Inoltre, si stanno riscontrando sempre più vendite all’asta di veri e propri pezzi della storia digitale: ne sono un esempio la vendita del primo SMS della storia (o meglio, della replica dettagliata e unica del protocollo di comunicazione originale che ha trasmesso il primo SMS) a ben 107 mila euro, o la prima pagina Wikipedia, addirittura a 170 mila dollari! Il ricavato di entrambi è stato devoluto in beneficenza.
Infatti, unicità ed esclusività sono ciò che spinge gli utenti appassionati ad acquistare i beni digitali, in particolare le opere d’arte.

Come si prospetta il futuro degli NFT?
Non si sa con precisione che andamento avranno questi token nel futuro, anche se per il momento stanno interessando sempre più persone e ambienti, tanto che, ad esempio, alcuni pensano che potranno andare a sostituire il collezionismo digitale a quello fisico, e che, in generale, i due ambienti (quello digitale e quello fisico) saranno sempre più integrati.

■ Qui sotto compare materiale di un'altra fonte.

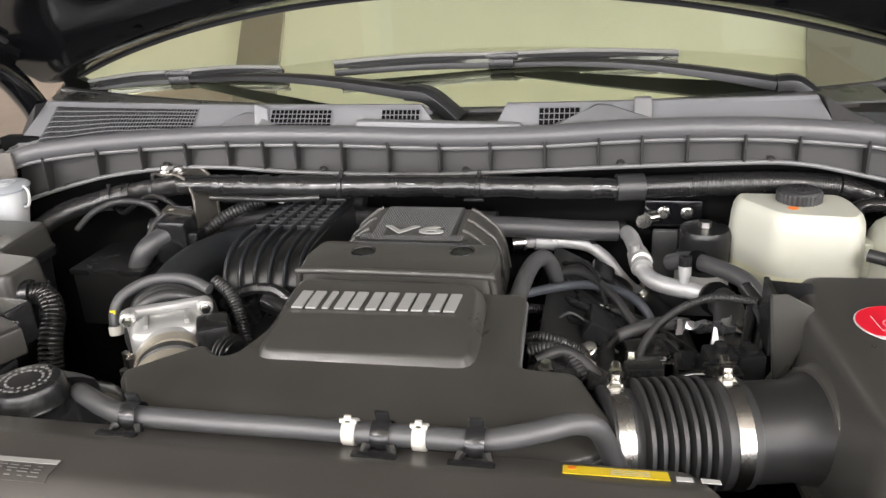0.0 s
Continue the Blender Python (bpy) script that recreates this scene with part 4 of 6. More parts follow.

Inoltre, come abbiamo detto, gli NFT toccano anche il campo del marketing e della pubblicità, aprendo infinite porte e possibilità di utilizzo.

Tuttavia, c’è stata una flessione del mercato dei Non Fungible Token a causa dei dubbi sul loro impatto ambientale. Infatti, gli NFT, essendo correlati alla blockchain, rappresentano un’enorme fonte di inquinamento: i processori che risolvono i complessi problemi matematici per registrare e verificare le transazioni su una blockchain, utilizzano hardware con un’elevata potenza di calcolo, e più potente è l’hardware, più redditizia è l’operazione.

C’è una forte competizione, e a vincere è chi ha a disposizione le macchine più performanti, quindi che consumano di più, perché vengono messi in campo più computer, nello stesso momento, dello stesso proprietario (queste operazioni prendono il nome di farming). Addirittura, quando sono in azione migliaia di processori, il farming viene svolto in capannoni climatizzati per evitare surriscaldamenti ed incendi. Questa operazione consuma enormi quantità di energia elettrica da fonti non rinnovabili.

Dunque, certo è che il futuro di questi token è ancora imprevedibile e del tutto da scrivere.